Thu Jan 6

A simple calculation can stop artificial intelligence sending you broke

Written by Evan Shellshear, Industry Fellow, The University of Queensland

Mike is a 40-something crop farmer from southern Queensland. With a chestnut tan, crushing handshake and a strong outback accent, he’s the third generation of his family to grow sorghum, a cereal mostly used for animal fodder ^[1].

But, like most farmers, Mike faces more challenges than his forbears. Climate change has eroded Australian farms’ profitability by an average of 23% over the past 20 years ^[2]. It’s a constant challenge to improve productivity by producing more with less.

After the devastating 2019 bushfire season, Mike began exploring “smart” farming techniques enabled by artificial intelligence (AI). Agriculture has been called one of the most fertile industries ^[4] for AI and machine learning. Mike was enthused about an AI powered system enabling him to use less fertiliser and water.

After months of inquiries he found a company promising its technology could reduce crop inputs by up to 80%. It involved software processing information from digital sensors placed across his fields to allow “precision farming” – tailoring water, pest and fertiliser treatment for each plant.

The salesperson’s pitch was compelling. But the cost to install the system was $500,000, plus $80,000 a year for data storage and processing. Support costs were on top of that.
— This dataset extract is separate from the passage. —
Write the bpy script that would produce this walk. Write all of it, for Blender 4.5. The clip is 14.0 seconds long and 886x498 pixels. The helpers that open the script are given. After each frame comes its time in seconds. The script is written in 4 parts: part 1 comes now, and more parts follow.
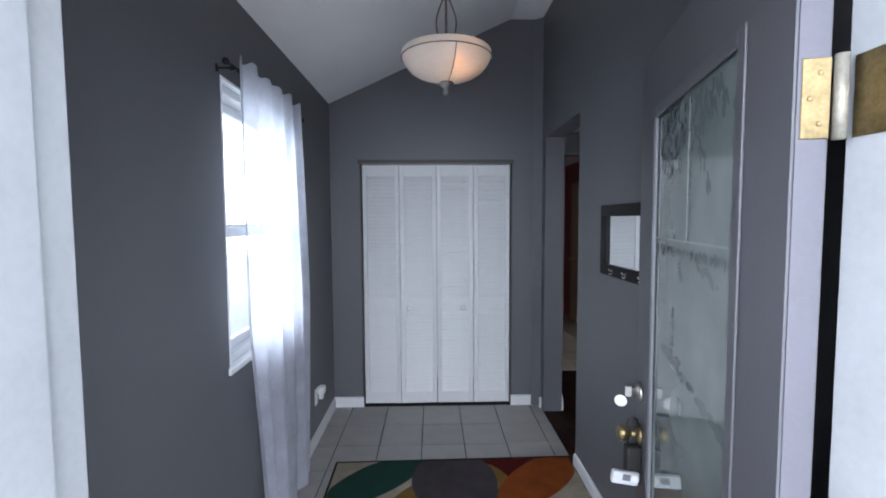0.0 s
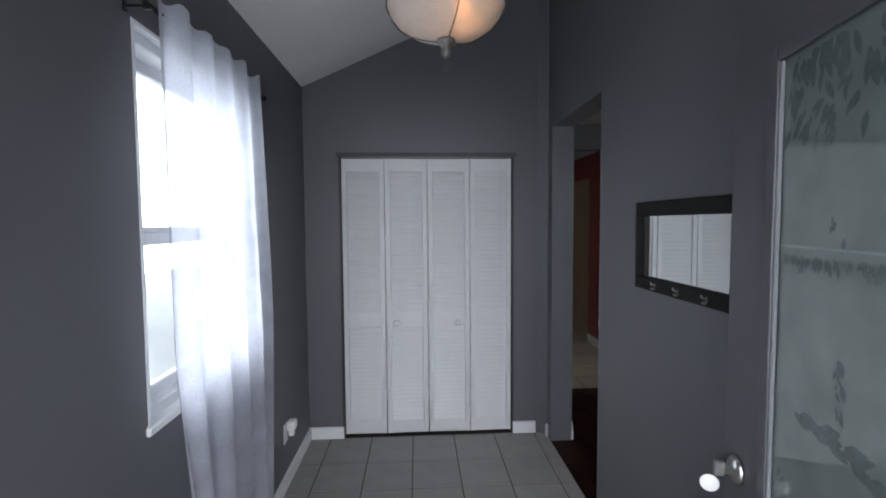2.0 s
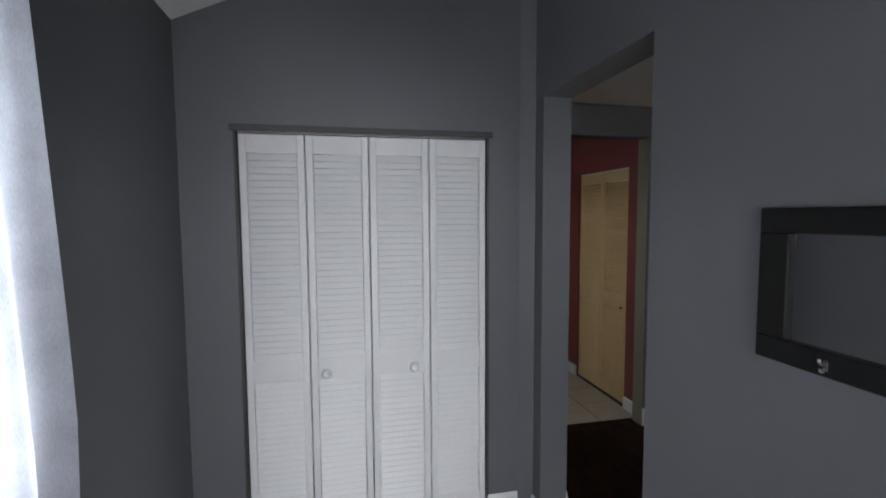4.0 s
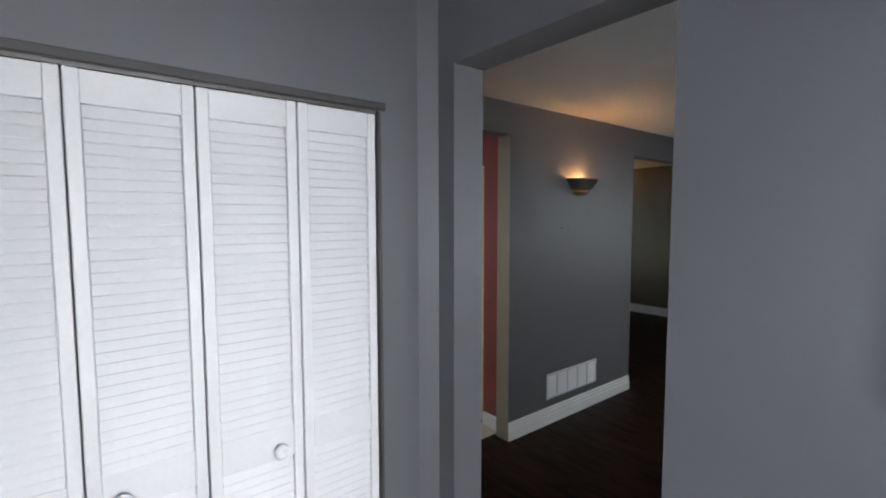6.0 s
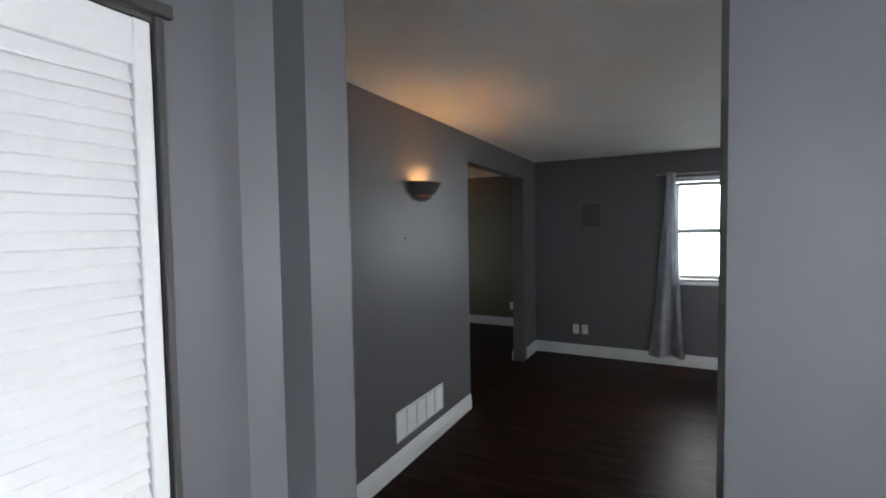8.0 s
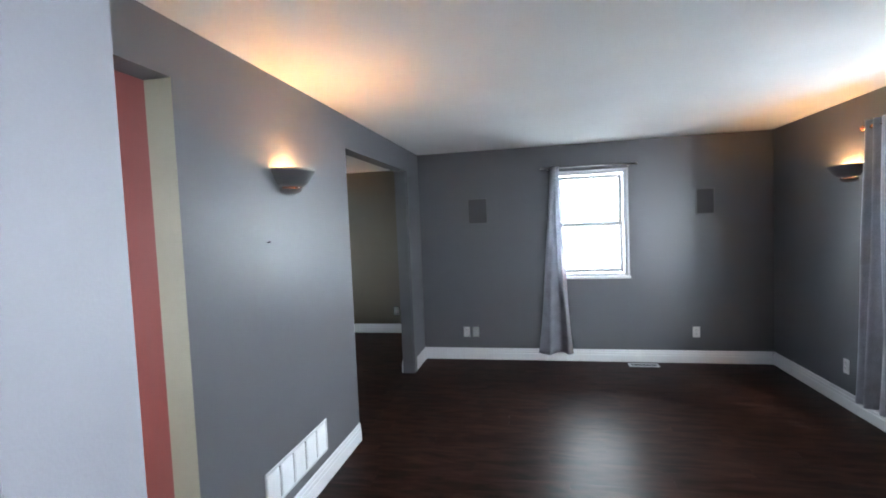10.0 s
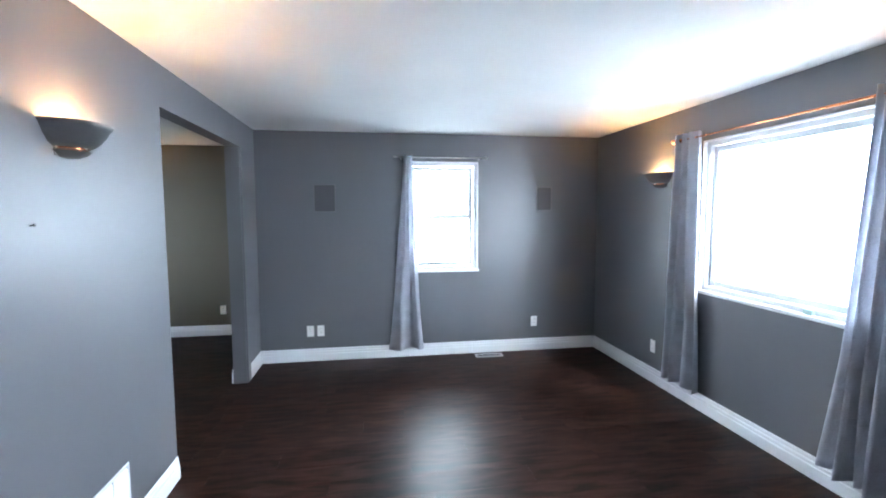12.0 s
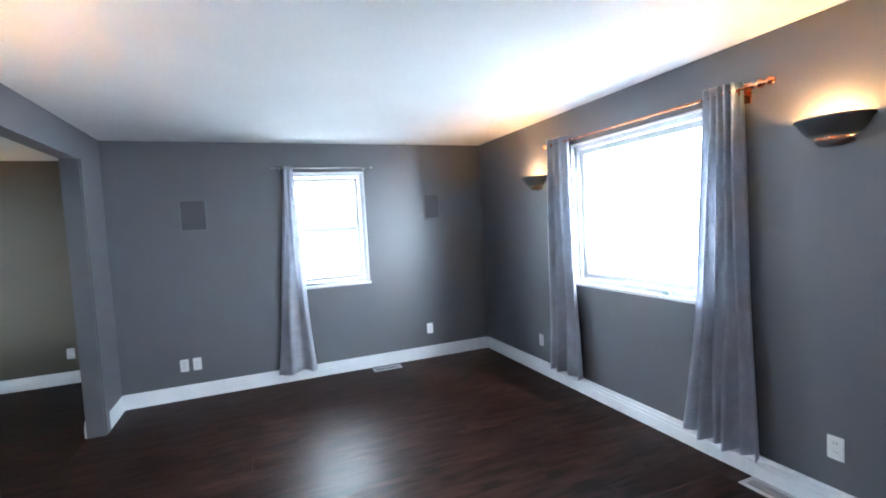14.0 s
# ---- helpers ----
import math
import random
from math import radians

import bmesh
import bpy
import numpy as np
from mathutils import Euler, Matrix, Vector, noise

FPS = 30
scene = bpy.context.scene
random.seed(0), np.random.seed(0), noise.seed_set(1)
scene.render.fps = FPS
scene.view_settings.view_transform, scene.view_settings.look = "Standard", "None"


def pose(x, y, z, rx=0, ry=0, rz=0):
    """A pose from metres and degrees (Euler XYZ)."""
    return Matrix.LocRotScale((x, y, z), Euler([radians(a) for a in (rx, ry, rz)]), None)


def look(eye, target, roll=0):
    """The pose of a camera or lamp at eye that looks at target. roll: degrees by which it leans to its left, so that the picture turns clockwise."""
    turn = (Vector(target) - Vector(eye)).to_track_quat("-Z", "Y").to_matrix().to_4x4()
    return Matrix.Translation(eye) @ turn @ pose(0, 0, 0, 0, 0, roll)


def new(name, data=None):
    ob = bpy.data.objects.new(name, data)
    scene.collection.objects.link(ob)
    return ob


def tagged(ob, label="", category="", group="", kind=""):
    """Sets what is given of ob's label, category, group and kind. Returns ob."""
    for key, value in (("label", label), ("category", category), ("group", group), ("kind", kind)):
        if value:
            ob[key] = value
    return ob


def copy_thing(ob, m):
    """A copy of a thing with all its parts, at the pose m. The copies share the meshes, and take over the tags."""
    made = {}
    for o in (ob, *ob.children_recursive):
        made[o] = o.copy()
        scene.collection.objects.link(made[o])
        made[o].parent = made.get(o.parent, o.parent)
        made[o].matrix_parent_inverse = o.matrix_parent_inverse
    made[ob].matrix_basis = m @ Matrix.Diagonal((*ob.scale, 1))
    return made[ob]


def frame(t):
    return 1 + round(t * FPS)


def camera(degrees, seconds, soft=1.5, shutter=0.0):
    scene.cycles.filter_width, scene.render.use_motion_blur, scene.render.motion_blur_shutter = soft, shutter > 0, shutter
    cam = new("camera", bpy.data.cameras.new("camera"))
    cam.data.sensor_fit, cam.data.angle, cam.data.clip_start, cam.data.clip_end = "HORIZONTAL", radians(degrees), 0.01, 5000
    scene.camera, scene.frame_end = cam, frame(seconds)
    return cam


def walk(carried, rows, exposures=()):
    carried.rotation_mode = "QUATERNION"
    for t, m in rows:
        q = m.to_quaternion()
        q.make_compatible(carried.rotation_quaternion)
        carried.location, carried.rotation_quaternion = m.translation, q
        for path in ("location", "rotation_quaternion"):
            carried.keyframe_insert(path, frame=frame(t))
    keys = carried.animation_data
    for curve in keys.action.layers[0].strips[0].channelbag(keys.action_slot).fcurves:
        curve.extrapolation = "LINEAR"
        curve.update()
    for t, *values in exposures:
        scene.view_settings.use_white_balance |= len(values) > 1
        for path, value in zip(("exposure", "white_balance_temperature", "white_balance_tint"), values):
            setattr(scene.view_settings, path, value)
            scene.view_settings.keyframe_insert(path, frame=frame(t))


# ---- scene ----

Ultimately, Mike calculated ^[5] the cost would offset any extra profit generated, even if the slick technology lived up to all the promises. If it delivered less, it would only help him into bankruptcy.

This experience – of being pitched an AI technology with big claims but questionable value – is common. It’s easy to be swayed by the promises. But new technology is not the solution to everything. For it to be worth the money for people like Mike – indeed any organisation – requires a cold calculation of its economic value.

In this article we provide a simple methodology to do so.

Blinded by technological potential

For all the focus now on how AI will revolutionise the world, hype about it isn’t new. Since the inception of practical AI techniques in the early 1960s, obsession with AI potential has led to two major “AI winters” – in which huge investments by corporations and research institutions failed to deliver promised results.

The first was in the 1970s, when money poured into variety of AI systems such as speech recognition and machine translation ^[6]. The second was in the 1980s, when companies invested heavily in so-called “expert systems ^[7]” meant to do things like diagnose illnesses or control space shuttle launches.

Computer scientist John McCarthy, who coined the term ‘AI’, at work in his laboratory at Stanford University. AP

In both cases what the technology could do fell well short of the hype. It was not that AI was useless. Far from it. But what it could do had limited economic value.

The backlash set the scientific and economic advance of the technology back almost a decade both times, as funding and interest dissipated.

To be sure your investment in technology is worth the money, you need to guard against being swept up by the promises and possibilities.

As Ben Robinson, the chief strategy officer at financial software company Temenos has put it ^[8]:

we can safely predict it won’t be blockchain or APIs or AI that transform the industry. Instead it will be new business models empowered by those technologies.

Focus on the economics

The following figures outline a simple approach to focus on the economics, not the engineering.

Figure 1 summarises the basic economics of any investment decision. Invest if the extra profit is greater than the “opportunity cost” – the benefit you can gain from spending your money another way, or by not spending the money.

Figure 1 can be hard to use so Figure 2 frames the investment decision in slightly more detailed terms using the economic concept of “marginal utility” – the additional (marginal) benefit (utility) that comes from additional expenditure.

To make this simple to apply, Figure 3 summarises this decision-making process into a simple “decision tree”.

The Conversation/Author provided, CC BY-ND ^[10] Resolving Mike’s AI investment challenge Applying this methodology to Mike’s situation, we can see why he couldn’t make business sense of the pitch of AI-enabled precision farming. The salesperson passed the first question by stating the gains from AI adoption would reduce Mike’s crop input costs by up to 80%. This would translate to Mike saving about $80,000 per year (in the best-case scenario). The salesperson also passed the second question, with a clear statement of the system’s cost. But the business case failed on the third question. The best-case marginal benefit of adopting the AI (saving $80,000 a year) was just equal to the marginal cost ($80,000 a year) – not counting the initial installation. Read more: Artificial intelligence is now part of our everyday lives – and its growing power is a double-edged sword ^[11] Putting it this way makes it clearly look like a dud investment, and that Mike didn’t have put a lot of time into deciding against it. But the fact is many decisions to invest in AI ^[12] don’t make economic sense and the above process will make this easy to know why. Using an economic framework of worth, rather than an engineering claim of possibility, is the first step to make better decisions. Doing so reduces the prospect of another AI winter, and increases the chance of real gains contributing to a more prosperous and sustainable world.